# Requirements
Find the lines that contain the word "Python" and copy each one.

>> begin Provided material

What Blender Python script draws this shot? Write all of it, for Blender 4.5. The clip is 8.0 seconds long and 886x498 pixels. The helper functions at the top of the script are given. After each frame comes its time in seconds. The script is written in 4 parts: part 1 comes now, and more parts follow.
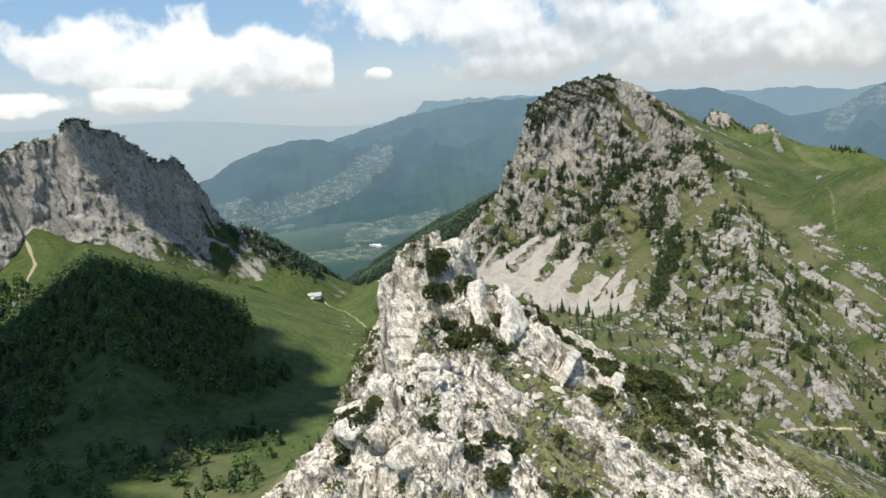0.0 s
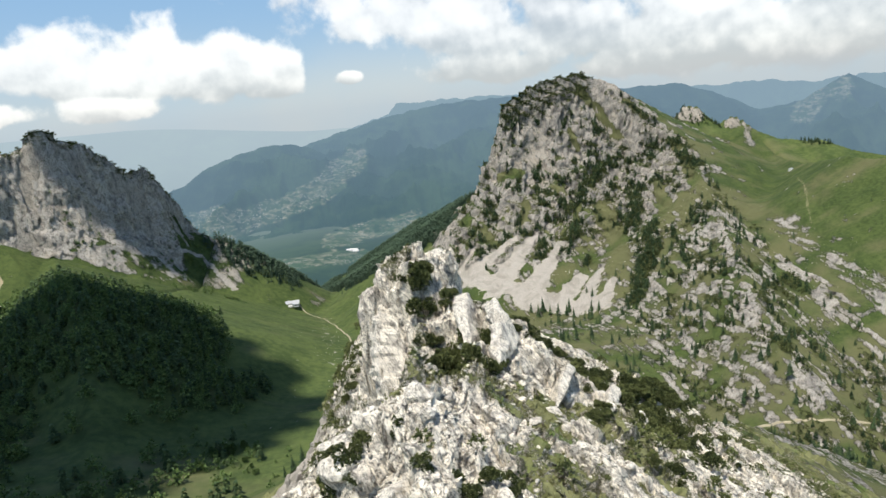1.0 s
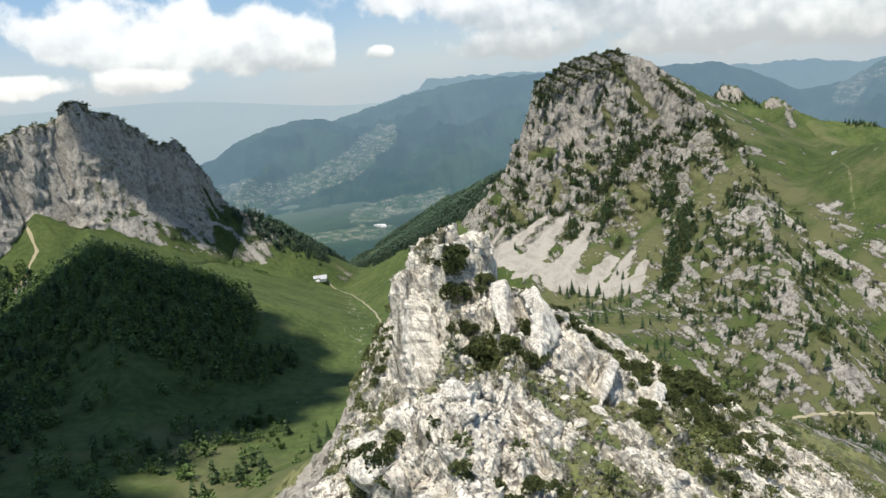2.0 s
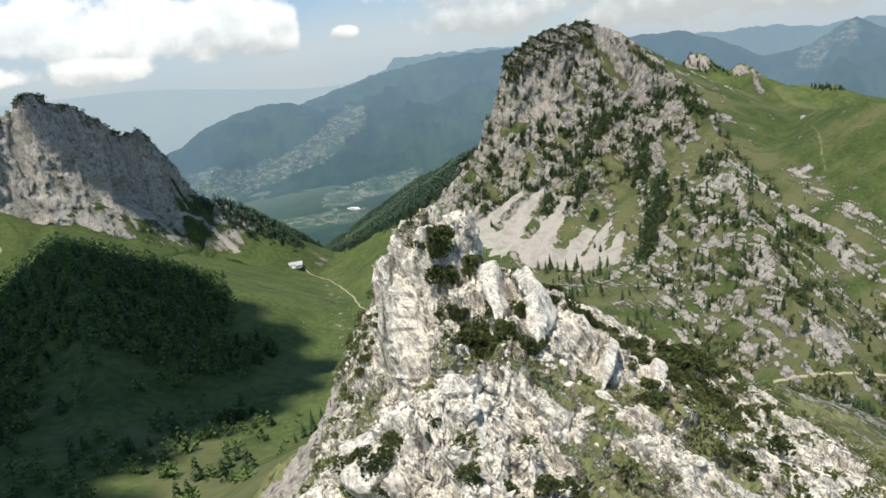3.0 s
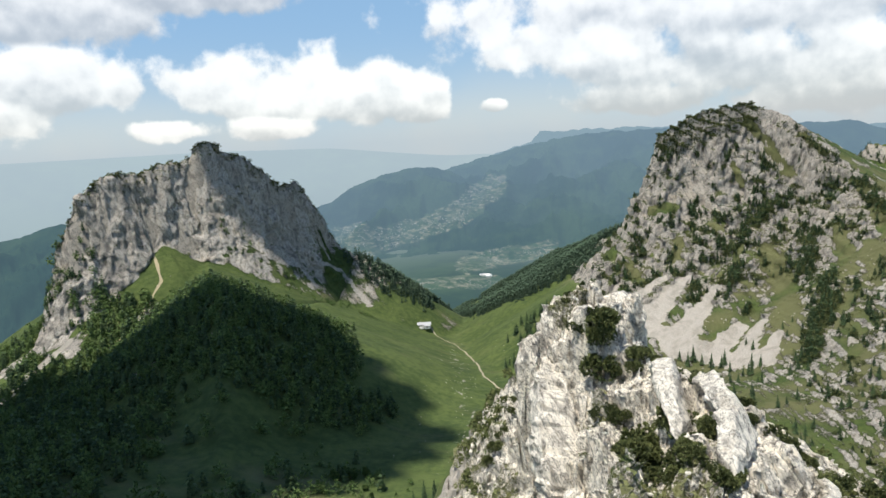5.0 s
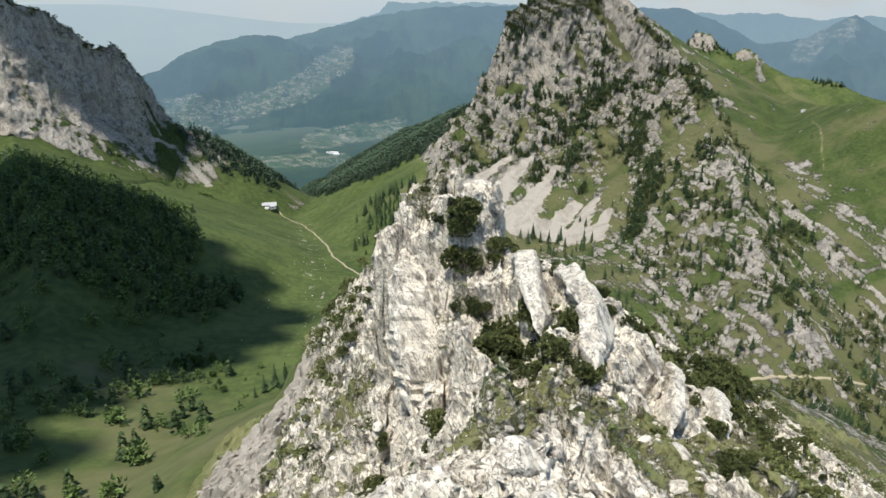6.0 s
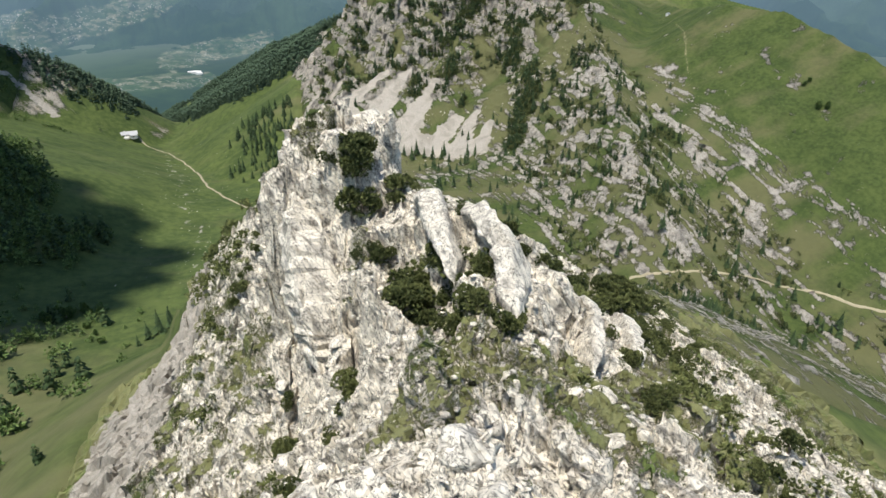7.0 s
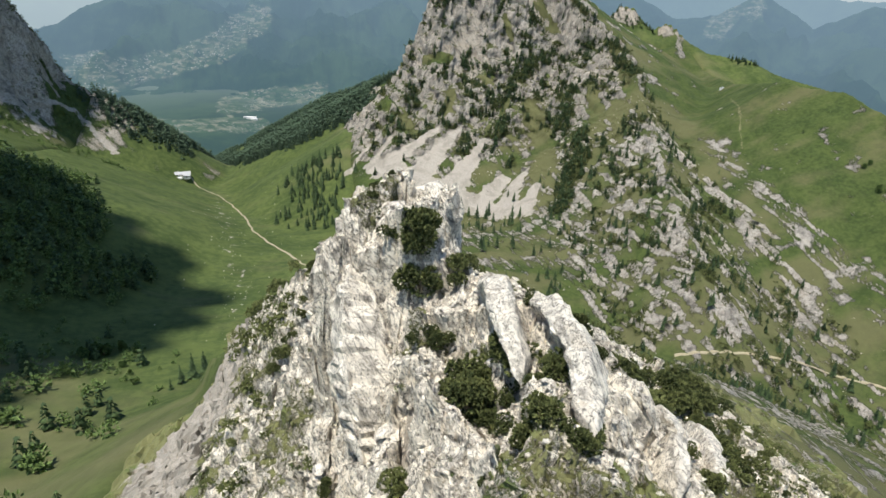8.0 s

>> end Provided material
>> begin Provided material

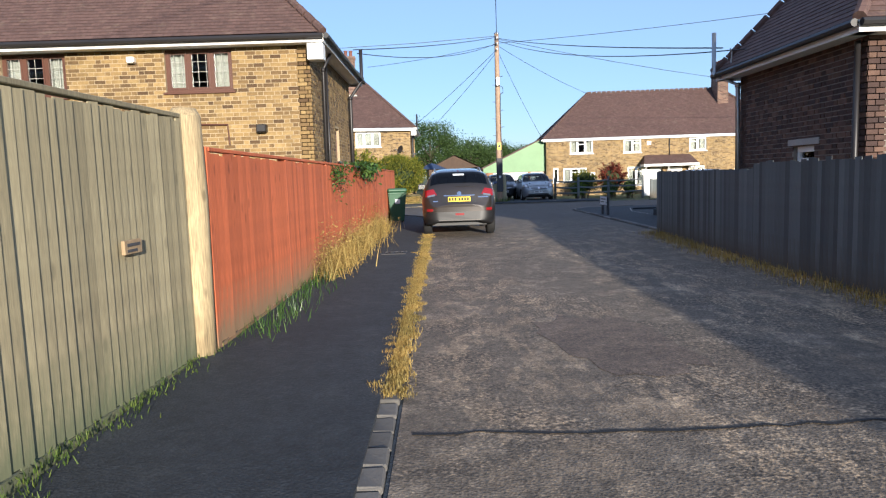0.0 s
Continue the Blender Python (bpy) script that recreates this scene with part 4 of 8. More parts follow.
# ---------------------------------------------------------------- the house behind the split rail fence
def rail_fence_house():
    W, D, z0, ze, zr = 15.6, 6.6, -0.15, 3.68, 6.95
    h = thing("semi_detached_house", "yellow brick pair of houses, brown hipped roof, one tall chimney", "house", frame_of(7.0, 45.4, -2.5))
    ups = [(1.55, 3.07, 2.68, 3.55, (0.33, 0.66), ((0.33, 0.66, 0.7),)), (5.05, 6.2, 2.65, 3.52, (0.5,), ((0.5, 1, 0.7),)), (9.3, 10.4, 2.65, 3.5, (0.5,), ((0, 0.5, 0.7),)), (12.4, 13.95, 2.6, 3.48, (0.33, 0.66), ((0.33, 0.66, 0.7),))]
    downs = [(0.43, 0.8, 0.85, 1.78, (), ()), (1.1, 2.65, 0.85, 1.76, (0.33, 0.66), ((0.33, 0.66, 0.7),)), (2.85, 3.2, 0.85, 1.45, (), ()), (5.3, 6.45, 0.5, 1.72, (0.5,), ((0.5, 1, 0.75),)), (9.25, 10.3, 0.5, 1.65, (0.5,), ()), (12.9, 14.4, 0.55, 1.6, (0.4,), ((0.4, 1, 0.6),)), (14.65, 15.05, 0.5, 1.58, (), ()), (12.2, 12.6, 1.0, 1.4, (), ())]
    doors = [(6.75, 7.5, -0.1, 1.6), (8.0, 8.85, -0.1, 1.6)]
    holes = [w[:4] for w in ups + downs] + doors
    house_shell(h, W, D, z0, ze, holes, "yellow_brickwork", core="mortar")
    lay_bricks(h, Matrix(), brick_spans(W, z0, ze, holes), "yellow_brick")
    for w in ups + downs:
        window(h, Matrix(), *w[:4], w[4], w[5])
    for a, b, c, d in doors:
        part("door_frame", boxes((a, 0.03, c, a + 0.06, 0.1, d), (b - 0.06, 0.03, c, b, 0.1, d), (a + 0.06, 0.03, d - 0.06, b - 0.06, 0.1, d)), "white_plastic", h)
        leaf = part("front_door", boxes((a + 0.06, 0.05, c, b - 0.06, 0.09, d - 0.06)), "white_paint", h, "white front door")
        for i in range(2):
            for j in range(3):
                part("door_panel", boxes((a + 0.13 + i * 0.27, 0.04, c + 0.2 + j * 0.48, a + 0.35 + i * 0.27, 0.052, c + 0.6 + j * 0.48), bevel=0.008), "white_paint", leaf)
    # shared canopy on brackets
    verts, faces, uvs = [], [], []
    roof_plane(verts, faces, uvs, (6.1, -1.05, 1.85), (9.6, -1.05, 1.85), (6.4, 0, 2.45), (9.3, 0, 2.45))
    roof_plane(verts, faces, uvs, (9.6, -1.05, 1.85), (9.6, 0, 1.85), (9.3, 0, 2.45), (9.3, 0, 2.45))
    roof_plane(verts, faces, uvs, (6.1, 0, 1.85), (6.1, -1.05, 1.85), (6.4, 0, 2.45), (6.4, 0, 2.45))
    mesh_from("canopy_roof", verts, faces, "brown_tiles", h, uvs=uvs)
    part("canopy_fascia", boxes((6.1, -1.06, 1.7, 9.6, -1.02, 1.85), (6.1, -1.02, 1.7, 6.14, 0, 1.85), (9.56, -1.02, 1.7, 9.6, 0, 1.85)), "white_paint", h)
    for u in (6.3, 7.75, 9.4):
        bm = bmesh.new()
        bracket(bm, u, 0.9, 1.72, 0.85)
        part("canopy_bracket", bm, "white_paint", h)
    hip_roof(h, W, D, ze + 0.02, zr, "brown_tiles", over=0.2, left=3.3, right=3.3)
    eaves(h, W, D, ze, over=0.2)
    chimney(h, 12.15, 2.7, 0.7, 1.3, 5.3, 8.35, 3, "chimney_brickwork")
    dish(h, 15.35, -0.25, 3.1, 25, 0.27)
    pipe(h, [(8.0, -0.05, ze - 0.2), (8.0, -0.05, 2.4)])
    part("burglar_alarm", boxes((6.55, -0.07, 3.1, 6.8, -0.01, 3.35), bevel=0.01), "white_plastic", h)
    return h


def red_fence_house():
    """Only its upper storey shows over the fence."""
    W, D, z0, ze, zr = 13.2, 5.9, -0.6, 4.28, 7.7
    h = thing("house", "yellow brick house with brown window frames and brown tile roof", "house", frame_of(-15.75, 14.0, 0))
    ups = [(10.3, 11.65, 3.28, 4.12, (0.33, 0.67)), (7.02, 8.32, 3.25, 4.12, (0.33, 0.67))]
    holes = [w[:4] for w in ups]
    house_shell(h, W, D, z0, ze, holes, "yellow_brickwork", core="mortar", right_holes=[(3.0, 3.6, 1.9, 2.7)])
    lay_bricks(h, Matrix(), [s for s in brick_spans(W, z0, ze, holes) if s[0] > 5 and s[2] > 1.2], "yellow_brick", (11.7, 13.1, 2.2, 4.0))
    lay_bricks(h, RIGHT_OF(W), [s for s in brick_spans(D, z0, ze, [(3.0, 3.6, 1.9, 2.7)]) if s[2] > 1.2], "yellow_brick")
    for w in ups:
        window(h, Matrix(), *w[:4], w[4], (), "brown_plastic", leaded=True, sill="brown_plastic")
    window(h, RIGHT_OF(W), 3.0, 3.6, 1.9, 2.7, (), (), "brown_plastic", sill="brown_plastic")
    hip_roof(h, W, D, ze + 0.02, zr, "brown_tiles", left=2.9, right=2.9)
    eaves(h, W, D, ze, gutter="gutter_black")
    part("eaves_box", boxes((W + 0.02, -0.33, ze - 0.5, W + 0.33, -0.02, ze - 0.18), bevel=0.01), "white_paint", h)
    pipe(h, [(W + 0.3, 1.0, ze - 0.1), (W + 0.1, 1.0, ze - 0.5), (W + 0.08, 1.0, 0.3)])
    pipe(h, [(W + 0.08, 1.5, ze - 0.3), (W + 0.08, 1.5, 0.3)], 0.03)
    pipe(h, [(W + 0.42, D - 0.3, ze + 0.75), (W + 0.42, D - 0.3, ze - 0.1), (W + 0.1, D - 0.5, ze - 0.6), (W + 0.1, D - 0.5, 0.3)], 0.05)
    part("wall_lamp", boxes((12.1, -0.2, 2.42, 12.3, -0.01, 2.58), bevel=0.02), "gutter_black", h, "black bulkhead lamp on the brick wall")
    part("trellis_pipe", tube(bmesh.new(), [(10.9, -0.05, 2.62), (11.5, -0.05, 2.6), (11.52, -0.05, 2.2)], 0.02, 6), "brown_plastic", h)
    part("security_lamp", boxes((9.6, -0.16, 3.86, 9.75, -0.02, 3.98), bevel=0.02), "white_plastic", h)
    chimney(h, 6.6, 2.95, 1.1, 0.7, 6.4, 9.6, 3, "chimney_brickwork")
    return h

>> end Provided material

# Result of the task
What Blender Python script draws this shot? Write all of it, for Blender 4.5. The clip is 8.0 seconds long and 886x498 pixels. The helper functions at the top of the script are given. After each frame comes its time in seconds. The script is written in 4 parts: part 1 comes now, and more parts follow.
Continue the Blender Python (bpy) script that recreates this scene with part 4 of 8. More parts follow.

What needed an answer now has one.